═════ Materials provided

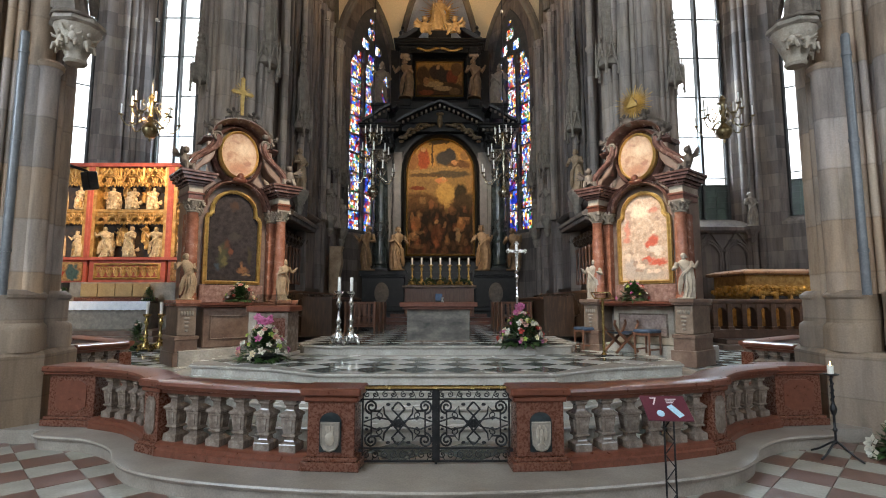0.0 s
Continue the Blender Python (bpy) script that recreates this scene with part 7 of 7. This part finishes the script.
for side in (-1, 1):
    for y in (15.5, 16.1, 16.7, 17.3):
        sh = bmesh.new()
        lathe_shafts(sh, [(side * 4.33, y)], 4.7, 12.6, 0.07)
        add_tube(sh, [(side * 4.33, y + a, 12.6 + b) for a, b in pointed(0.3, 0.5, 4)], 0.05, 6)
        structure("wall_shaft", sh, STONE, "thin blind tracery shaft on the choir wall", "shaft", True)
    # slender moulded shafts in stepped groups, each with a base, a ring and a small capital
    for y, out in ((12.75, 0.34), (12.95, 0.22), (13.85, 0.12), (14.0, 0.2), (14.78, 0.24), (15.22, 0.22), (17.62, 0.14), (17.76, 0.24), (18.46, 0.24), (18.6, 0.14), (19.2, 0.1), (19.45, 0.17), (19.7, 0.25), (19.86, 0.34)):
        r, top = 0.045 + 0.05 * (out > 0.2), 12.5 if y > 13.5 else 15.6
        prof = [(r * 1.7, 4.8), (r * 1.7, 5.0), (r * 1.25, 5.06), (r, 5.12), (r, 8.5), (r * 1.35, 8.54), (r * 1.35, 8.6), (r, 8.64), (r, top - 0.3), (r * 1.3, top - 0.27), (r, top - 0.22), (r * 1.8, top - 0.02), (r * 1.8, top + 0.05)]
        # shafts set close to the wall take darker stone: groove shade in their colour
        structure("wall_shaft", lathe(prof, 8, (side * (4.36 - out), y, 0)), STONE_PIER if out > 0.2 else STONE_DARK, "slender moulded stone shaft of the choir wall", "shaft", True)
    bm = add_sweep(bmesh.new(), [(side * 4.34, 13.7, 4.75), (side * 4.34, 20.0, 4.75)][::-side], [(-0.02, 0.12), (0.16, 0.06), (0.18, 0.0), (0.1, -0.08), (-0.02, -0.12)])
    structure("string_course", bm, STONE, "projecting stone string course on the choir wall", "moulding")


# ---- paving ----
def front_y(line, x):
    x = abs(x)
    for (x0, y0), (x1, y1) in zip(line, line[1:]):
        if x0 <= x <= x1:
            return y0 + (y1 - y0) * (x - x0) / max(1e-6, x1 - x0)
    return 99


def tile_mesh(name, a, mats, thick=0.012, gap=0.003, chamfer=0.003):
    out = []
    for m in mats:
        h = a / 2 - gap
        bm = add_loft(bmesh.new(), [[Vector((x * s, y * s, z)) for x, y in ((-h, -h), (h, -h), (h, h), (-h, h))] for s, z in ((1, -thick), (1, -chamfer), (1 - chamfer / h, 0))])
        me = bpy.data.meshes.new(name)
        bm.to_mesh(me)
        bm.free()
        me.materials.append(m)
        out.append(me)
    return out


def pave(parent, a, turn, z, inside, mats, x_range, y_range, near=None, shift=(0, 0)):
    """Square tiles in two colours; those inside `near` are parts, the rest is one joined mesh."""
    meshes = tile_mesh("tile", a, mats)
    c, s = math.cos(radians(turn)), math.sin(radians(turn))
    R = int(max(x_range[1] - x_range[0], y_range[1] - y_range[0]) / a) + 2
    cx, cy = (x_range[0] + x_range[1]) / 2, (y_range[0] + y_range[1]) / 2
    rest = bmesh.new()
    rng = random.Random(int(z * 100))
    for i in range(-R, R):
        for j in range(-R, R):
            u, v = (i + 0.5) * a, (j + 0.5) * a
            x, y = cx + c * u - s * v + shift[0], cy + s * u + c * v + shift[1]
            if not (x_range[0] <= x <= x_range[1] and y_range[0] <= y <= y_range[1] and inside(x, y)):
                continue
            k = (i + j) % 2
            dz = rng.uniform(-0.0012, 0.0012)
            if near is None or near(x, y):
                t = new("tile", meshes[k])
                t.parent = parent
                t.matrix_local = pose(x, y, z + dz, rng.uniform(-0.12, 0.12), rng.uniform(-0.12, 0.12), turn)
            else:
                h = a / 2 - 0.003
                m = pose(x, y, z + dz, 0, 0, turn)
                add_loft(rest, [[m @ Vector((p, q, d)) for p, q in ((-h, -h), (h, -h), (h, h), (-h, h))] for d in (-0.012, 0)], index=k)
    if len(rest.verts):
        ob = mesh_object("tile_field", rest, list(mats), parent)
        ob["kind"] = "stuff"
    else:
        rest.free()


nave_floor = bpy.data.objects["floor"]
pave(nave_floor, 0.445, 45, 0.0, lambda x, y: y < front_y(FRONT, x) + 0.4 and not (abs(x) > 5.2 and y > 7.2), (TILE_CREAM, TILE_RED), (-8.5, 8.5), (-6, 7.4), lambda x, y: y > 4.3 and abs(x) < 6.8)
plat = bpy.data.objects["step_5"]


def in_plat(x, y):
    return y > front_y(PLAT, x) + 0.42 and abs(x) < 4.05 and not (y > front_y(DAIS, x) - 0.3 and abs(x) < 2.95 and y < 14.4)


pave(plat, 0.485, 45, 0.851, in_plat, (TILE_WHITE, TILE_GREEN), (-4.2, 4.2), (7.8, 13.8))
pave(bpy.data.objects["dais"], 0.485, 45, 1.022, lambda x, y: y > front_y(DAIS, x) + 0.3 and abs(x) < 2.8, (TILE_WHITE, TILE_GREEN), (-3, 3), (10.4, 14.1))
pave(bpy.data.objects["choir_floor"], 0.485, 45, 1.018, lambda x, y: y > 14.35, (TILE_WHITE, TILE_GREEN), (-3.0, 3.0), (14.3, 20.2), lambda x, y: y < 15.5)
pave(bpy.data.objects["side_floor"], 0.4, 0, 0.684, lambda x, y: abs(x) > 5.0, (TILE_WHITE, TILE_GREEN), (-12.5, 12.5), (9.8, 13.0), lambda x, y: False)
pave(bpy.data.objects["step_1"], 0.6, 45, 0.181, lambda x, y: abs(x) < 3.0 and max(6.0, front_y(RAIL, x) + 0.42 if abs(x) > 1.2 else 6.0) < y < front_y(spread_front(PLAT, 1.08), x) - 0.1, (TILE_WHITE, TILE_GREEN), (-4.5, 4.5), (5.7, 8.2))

══════════
═════ Materials provided

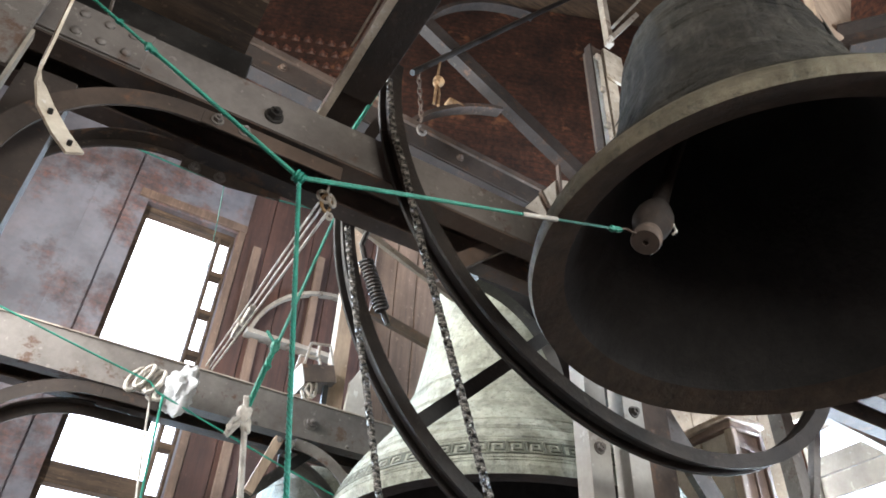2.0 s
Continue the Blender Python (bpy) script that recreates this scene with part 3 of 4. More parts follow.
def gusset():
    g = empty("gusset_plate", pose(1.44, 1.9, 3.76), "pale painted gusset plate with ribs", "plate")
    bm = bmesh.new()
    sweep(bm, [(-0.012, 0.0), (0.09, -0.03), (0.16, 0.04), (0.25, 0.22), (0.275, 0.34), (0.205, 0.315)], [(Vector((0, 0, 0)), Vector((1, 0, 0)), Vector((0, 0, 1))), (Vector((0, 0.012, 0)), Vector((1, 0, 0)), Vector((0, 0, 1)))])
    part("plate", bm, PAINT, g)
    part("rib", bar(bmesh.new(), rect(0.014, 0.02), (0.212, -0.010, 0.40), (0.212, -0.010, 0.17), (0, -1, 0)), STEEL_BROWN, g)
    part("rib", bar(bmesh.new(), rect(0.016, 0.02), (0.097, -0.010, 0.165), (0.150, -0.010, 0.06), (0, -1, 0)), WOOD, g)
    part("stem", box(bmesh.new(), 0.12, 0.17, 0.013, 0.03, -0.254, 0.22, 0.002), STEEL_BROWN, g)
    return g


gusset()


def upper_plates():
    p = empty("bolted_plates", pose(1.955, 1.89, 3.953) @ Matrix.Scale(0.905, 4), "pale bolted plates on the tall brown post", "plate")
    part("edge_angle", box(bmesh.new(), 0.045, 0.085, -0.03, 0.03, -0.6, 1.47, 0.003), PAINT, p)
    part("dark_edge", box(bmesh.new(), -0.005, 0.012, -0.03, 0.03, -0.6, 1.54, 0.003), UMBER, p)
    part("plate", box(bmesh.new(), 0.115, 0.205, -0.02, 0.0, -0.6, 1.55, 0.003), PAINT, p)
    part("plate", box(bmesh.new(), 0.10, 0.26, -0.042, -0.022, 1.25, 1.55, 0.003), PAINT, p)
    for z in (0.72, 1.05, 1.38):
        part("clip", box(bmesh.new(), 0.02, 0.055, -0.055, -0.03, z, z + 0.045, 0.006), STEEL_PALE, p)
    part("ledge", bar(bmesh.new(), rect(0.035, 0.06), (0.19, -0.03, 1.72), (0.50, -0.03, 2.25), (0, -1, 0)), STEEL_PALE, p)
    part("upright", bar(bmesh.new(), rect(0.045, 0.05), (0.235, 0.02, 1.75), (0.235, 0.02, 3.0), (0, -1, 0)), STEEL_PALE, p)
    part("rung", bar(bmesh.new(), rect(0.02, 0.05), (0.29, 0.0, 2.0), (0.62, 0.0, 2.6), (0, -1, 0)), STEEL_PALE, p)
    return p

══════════

◆ Instructions to follow:
Only a number is wanted: how many lines contain the word "script"?

◆ Worked solution:
2